**THE REQUEST**: Starting at the line with "carried.keyframe_insert(path, frame=frame(t))" and stopping at the line with "np.tan(scene.camera.data.angle / 2)", repeat each line exactly. Include both and omit the rest.

• • • •

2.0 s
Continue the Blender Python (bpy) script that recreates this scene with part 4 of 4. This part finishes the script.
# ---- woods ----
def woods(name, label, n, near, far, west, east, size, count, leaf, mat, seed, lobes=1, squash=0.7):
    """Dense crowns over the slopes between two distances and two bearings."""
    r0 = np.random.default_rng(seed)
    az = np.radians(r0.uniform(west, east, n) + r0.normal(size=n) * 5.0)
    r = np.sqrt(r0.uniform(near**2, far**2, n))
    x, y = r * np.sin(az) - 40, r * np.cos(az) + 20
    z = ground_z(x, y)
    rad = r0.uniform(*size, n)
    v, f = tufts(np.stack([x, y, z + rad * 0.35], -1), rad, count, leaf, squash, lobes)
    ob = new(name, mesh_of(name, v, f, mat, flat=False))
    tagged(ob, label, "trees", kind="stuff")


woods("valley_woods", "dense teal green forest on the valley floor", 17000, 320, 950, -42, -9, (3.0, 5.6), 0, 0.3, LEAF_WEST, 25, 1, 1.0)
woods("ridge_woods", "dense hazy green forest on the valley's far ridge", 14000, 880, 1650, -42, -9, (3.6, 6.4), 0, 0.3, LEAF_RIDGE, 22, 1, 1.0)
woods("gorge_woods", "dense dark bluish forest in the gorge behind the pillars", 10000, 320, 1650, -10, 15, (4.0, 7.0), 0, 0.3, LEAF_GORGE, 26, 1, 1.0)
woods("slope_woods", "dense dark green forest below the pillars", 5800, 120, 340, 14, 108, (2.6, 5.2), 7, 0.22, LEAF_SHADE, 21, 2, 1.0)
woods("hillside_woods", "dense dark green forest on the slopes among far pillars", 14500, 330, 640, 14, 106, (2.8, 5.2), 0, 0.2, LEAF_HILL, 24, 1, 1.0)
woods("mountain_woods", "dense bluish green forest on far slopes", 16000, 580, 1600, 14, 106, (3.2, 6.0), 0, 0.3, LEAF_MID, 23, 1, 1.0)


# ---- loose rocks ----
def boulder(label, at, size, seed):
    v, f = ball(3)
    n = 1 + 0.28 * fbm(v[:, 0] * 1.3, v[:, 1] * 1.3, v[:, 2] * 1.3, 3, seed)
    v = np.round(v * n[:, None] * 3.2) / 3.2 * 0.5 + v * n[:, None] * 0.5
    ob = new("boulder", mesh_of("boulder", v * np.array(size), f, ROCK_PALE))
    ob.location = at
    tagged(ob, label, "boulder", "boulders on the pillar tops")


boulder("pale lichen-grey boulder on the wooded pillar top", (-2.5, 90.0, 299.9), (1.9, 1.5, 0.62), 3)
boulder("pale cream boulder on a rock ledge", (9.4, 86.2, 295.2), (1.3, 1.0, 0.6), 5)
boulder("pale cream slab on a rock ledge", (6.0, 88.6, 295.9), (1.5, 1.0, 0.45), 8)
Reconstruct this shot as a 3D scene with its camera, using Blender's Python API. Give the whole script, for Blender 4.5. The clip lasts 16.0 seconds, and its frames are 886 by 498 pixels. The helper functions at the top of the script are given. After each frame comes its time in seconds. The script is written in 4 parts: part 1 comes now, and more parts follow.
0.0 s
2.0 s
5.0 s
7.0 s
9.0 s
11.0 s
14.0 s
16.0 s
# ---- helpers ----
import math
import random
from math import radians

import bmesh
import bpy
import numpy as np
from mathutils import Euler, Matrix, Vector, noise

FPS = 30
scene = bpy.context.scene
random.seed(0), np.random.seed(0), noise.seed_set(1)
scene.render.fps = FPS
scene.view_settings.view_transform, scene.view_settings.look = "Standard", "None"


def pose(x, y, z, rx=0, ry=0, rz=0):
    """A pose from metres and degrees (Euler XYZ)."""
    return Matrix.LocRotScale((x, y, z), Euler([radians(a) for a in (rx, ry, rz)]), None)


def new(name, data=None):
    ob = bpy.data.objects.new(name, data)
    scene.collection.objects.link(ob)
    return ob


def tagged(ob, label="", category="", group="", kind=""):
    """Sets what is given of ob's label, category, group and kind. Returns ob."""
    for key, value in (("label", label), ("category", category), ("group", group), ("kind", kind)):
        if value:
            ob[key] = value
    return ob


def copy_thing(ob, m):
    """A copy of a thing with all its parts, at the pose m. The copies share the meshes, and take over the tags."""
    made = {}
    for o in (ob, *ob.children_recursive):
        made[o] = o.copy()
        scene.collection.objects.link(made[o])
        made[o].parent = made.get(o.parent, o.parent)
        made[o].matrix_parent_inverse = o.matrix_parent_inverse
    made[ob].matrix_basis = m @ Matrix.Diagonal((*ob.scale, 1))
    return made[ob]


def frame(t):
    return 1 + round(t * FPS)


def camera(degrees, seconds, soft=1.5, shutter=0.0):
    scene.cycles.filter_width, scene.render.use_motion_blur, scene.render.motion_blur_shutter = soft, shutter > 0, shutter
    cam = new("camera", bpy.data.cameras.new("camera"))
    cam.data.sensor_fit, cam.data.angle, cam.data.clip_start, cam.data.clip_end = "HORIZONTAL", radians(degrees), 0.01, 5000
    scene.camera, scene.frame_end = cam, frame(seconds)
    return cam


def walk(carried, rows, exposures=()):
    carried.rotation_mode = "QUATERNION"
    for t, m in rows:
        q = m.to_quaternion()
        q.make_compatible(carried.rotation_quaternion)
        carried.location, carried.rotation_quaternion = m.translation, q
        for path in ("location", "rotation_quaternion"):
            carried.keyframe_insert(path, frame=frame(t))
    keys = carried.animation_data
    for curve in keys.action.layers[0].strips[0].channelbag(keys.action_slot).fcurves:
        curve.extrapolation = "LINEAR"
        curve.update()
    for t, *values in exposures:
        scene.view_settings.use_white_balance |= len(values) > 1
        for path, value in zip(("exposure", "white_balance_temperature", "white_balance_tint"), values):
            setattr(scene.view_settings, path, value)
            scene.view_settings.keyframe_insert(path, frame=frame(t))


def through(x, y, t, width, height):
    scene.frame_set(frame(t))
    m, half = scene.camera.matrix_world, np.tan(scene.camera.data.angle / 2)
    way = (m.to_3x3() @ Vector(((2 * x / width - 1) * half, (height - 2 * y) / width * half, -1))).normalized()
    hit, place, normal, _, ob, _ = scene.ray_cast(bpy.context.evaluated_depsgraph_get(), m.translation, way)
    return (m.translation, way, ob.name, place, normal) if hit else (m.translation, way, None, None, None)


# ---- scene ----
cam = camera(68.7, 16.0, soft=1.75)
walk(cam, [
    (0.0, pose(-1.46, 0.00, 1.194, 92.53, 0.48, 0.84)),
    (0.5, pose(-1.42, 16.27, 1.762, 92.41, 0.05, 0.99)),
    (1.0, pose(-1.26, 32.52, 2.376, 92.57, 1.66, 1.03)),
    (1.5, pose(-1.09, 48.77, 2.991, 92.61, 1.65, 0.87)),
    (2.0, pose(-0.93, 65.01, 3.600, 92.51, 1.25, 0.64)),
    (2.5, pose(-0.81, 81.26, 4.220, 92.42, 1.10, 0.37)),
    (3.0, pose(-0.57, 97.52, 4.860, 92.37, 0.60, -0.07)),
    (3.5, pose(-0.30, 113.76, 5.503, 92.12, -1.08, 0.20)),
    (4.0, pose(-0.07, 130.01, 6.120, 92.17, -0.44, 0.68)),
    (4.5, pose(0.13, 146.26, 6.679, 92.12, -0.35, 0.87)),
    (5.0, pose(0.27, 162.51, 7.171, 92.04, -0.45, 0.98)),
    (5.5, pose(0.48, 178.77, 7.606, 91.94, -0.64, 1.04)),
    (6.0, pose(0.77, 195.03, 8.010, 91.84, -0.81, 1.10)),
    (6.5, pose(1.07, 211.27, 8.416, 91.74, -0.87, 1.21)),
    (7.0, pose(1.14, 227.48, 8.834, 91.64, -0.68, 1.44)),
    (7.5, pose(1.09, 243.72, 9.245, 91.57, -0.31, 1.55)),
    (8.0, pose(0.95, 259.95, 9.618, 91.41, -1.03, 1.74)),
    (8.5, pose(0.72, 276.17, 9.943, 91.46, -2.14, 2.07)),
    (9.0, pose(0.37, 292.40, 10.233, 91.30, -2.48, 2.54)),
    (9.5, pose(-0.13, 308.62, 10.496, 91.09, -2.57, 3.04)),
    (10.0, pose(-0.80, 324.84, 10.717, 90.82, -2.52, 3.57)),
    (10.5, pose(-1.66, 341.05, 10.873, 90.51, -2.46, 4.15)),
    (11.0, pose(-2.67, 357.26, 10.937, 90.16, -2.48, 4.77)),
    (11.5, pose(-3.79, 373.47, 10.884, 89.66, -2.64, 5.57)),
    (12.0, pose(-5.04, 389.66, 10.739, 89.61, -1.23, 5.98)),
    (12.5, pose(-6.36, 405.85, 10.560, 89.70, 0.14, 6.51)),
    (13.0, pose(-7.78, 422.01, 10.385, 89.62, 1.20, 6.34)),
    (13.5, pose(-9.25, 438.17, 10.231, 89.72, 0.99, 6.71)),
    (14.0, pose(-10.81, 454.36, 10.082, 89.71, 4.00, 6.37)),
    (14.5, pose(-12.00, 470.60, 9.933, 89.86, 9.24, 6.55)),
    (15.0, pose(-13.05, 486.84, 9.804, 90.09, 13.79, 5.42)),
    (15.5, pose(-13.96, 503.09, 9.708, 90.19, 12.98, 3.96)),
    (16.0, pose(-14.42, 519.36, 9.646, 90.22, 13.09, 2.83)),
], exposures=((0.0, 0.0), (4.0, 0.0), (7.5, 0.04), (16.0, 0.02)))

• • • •

**FULL SOLUTION**:
            carried.keyframe_insert(path, frame=frame(t))
    keys = carried.animation_data
    for curve in keys.action.layers[0].strips[0].channelbag(keys.action_slot).fcurves:
        curve.extrapolation = "LINEAR"
        curve.update()
    for t, *values in exposures:
        scene.view_settings.use_white_balance |= len(values) > 1
        for path, value in zip(("exposure", "white_balance_temperature", "white_balance_tint"), values):
            setattr(scene.view_settings, path, value)
            scene.view_settings.keyframe_insert(path, frame=frame(t))


def through(x, y, t, width, height):
    scene.frame_set(frame(t))
    m, half = scene.camera.matrix_world, np.tan(scene.camera.data.angle / 2)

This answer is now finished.